Anyway, I think it is unusual enough that it will need describing whatever he calls it, so no need to stress about the name. I’d call it the home computer, haha. Every computer is actually a network of chips anyway nowadays, this one is just physically much larger I guess.

2 comments

Has it? How many PiHole, ESPHome, and other random Raspberry Pi Home Assistant "servers" are out there? I suspect it has never been more popular.

On a related note, I'm enjoying the Self-Host Weekly newsletter[0], which is full of random open source self-hosting products.

[0] https://selfh.st/weekly/2025-06-27/

> that the concept of an always-on home computer has basically died out

I just don't see where it would fit into my life. I used to have an old desktop computer that I'd co-opted into an OpenBSD switch living on top of a cupboard when I was 19 or so, and it was a fun experiment for about a year, when the tiny amount of extra hassle it provided with the almost zero amount of extra benefit meant one day it was switched off and was never turned back on again.

Hosting anything seems like a good way to attract attention from my broadband provider who I'd rather just thought of me as a faceless number, Apple has turned my two Apple TVs into home-automation devices I never think about, and I can spin up a $5 VPS whenever.

The remaining utility is the lab, though.
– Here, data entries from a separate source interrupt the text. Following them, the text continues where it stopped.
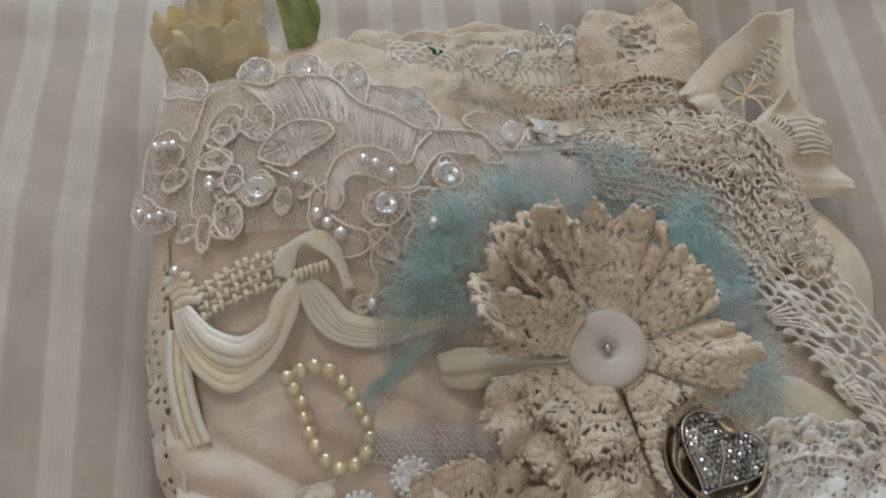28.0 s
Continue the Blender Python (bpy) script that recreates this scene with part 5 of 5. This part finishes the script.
b.sheet(lambda u, v: (*EB(u, v), top(*EB(u, v)) + 0.0028 + 0.0008 * math.sin(26 * u + 2 * v) * v + 0.0006 * wob(u * 20, v * 6, 1, 5)), 200, 56, ey_keep, 0.0007, ease=1)
ey = solo("eyelet_lace", b, EYELET, "white cotton eyelet lace with scalloped edge along the cover's foot", "lace")
# cream sheet added close below, only to keep the eyelet holes from going dark
b = Build()
b.sheet(lambda u, v: (*EB(u, v * 0.86), top(*EB(u, v * 0.86)) + 0.0012), 60, 12, thick=0.0004)
part("lining", b, CREAM, ey)
b = Build()
ruffle(b, [(-0.143, 0.070, -0.004), (-0.110, 0.066, -0.003), (-0.080, 0.063, -0.003), (-0.052, 0.065, -0.003)], 0.012, -0.003, 6, 0.0018, 91, n=100, m=8)
solo("foot_ruffle", b, BOWSILK, "cream silk frill under the eyelet lace", "ruffle")
holed_button("shell_button", (-0.1046, 0.0855), 0.0058, NACRE, "greenish shell button on the eyelet lace", gap=0.0012, rim=False)
holed_button("iridescent_button", (-0.0898, 0.0850), 0.0066, NACRE, "iridescent pearl button on the eyelet lace", gap=0.0013, rim=False)

# ---- rose brooch ----
brooch = thing("rose_brooch", (-0.001, 0.204, 0.004), "gilt metal rose brooch with a rhinestone heart", "brooch")
HC = V(*BROOCH_AT)


def bowl(u, v):
    a = math.pi * (0.35 + 1.55 * u)
    r = 0.0098 + 0.0022 * v + 0.0006 * math.sin(3 * a)
    return HC[0] + 0.0008 + r * math.cos(a), HC[1] - 0.0012 + r * math.sin(a), HC[2] - 0.0060 + 0.0058 * v - 0.001 * math.sin(a)


b = Build()
b.sheet(bowl, 44, 8, thick=0.0007)
part("outer_petal", b, GILT, brooch)
b = Build()
b.sheet(lambda u, v: (HC[0] - 0.0055 + 0.0075 * math.cos(2.0 + 2.2 * u) * (0.6 + 0.55 * v), HC[1] + 0.001 + 0.0105 * math.sin(2.0 + 2.2 * u) * (0.75 + 0.4 * v), HC[2] - 0.005 + 0.0055 * v), 26, 8, thick=0.0007)
part("outer_petal", b, GILT, brooch)
b = Build()
b.tube(curve([HC + V(-0.0105, 0.0075, 0.004), HC + V(-0.0128, 0.0010, 0.004), HC + V(-0.0095, -0.0065, 0.003), HC + V(-0.003, -0.0110, 0.002), HC + V(0.006, -0.0098, 0.002), HC + V(0.0110, -0.0040, 0.002)], 8), 0.0006, 6)
part("rim_wire", b, GILT, brooch)
b = Build()
b.sheet(lambda u, v: (HC[0] + 0.0105 * v * math.cos(2 * math.pi * u), HC[1] + 0.0105 * v * math.sin(2 * math.pi * u) - 0.001, HC[2] - 0.0045 - 0.002 * (1 - v)), 36, 6, thick=0.001, closed=True)
part("cup", b, GILT, brooch, "dark gilt cup")


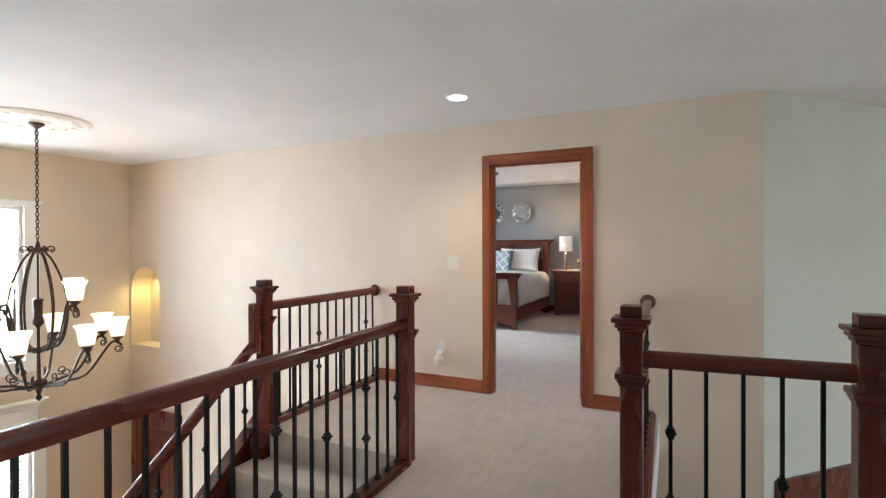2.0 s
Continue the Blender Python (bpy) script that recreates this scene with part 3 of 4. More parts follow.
NA, NB, NC, ND = (0.65, 2.995), (-0.555, 3.06), (1.963, 2.515), (2.725, 2.58)
RT = 0.864
for place, txt in ((NA, "square cherry newel post at the stair head"), (NB, "square cherry newel post above the stair"), (NC, "square cherry newel post at the bridge corner"), (ND, "square cherry newel post at the railing bend")):
    newel_post((*place, 0), 1.06, txt, 0.0)
for ob in [o for o in bpy.data.objects if o.name.startswith("newel_post") and abs(o.location.x - NB[0]) < 0.01]:
    part("plinth", boxes((-0.075, 0.075, -0.1, 0.075, -0.3, 0.012), (-0.09, 0.09, -0.115, 0.075, 0.012, 0.03), (-0.085, 0.085, -0.11, 0.075, -0.02, -0.005), bevel=0.004), CHERRY[0], ob, "moulded cherry plinth on the stringer")
railing("landing_railing", (NA[0] + 0.005, NA[1] - 0.04), (NA[0] + 0.045, STUB), RT, "cherry handrail on black iron balusters above the stair", 0.07, 0.108, 0, True)
railing("landing_railing", (NB[0], NB[1] + 0.04), (NB[0] + 0.02, HALL_N), RT + 0.034, "cherry handrail on black iron balusters over the foyer", 0.1, 0.111, 5, True)
railing("landing_railing", (NC[0], NC[1] + 0.04), (NC[0] - 0.033, HALL_N), RT + 0.034, "cherry handrail on black iron balusters beside the doorway", 0.09, 0.11, 0, True)
railing("landing_railing", (NC[0] + 0.04, NC[1]), (ND[0] - 0.04, ND[1]), RT + 0.02, "cherry handrail on black iron balusters over the lower room", 0.1, 0.123, 3)
railing("landing_railing", (ND[0] + 0.03, ND[1] - 0.03), (5.55, -0.19), RT + 0.02, "cherry handrail on black iron balusters turning along the void", 0.12, 0.12, 3)


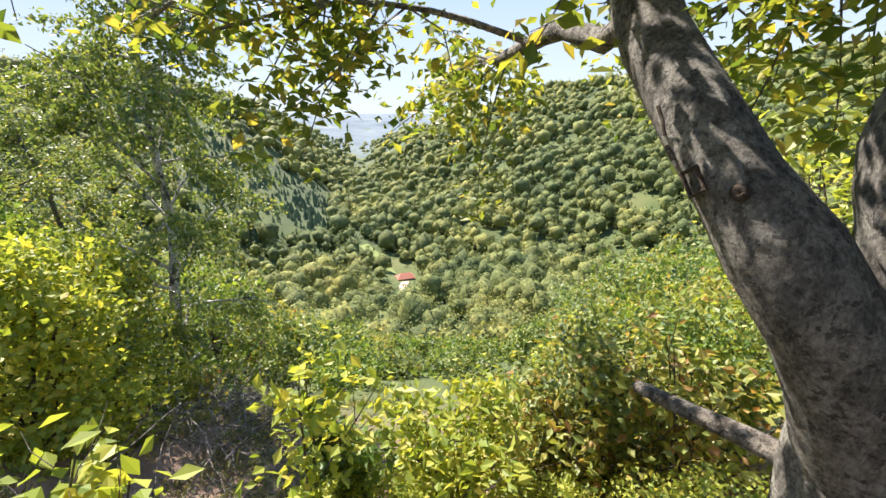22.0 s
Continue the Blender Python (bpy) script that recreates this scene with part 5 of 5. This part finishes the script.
pebbles("gravel", "loose pink and pale gravel on the trodden path", 42000, [(-4.2, 1.2, -1.0, 4.6, 0.6), (-8.0, -3.6, 4.4, 9.2, 1.5)], 0.0125, PEBBLE, 41)
pebbles("scree", "grey broken stones below the ruin", 9000, [(-7.4, -3.2, -1.0, 2.4, 1.0)], 0.065, ROCK_SCREE, 43)


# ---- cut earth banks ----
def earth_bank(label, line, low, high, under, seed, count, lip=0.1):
    """A crumbling face of dark earth, hollow shade in its colour, with a sod lip, and the roots that hang from it."""
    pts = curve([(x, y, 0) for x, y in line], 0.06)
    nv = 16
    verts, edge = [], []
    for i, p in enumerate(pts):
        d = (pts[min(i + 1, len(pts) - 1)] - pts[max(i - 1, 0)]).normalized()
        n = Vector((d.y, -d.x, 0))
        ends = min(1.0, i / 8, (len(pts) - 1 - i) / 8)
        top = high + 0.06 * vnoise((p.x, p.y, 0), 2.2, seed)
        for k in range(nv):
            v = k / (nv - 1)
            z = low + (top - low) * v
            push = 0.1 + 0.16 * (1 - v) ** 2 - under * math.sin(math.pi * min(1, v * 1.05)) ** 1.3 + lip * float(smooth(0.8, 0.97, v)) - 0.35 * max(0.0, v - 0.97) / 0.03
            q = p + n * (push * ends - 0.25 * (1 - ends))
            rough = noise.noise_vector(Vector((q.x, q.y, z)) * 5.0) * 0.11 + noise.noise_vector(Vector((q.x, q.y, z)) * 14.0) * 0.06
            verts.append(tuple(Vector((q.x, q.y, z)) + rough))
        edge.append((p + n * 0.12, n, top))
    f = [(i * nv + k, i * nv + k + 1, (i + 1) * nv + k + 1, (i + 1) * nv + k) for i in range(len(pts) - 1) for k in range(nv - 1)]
    tagged(new("earth_bank", as_mesh("earth_bank", verts, [q[::-1] for q in f], SHADED_HUMUS, True)), label, "bank", kind="structure")
    r = random.Random(seed)
    root = thing("exposed_roots", (pts[0].x, pts[0].y, low), "thin brown roots hanging from the cut earth", "roots")
    off = Vector(root.location)
    for _ in range(count):
        p, n, top = r.choice(edge[4:-4])
        z = top - r.uniform(0.03, 0.6 * (top - low))
        start = Vector((p.x, p.y, z)) - n * 0.1 - off
        way = n * r.uniform(0.2, 0.6) + Vector((r.gauss(0, 0.5), r.gauss(0, 0.5), -0.7))
        ln = branch_out(start, way, r.uniform(0.15, 0.5), r, 0.25, 6, 0.3)
        q = r.uniform(0.0015, 0.005)
        part("root", as_mesh("root", *tube(ln, np.linspace(q, q * 0.4, len(ln)), 4), DEADWOOD, True), root)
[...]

A set of computers I can break without worrying I've lost my email or my lights no longer work properly.

Mesh Wireguard VPNs like Tailscale/Zerotier/etc. have brought it back. Now you can self-host all sorts of stuff and your ISP just sees regular VPN traffic like a remote worker. Handy for self-hosted movies/TV, photos, ebooks, and NAS.
I use a free-tier Oracle Cloud VPS as a wireguard relay for all my public services. Yes, Oracle sucks donkey balls to deal with, but it's pretty set and forget, and they give you essentially unlimited bandwidth (like 50TB/mo each way or something I've never been able to get remotely close to)
That makes a lot of sense, but I guess if I'm already doing that, why would I not just pay the extra $5 a month for a VPS too? I'm sure there are reasons (you need a more powerful server, interesting hardware, interlink to home automation, whatever).
Well my 64TB Plex instance doesn't really fit on a $5 VPS lol

Since i have to have the home server for that, it's trivial to use it to host everything else too.

As the other commenter mentioned the big reason is media storage. It can work particularly well now that you can run container images directly on a consumer NAS to serve your media.

Another reason is locality - all of my media still works at home when my ISP is down, to the point I sometimes don't notice the outages.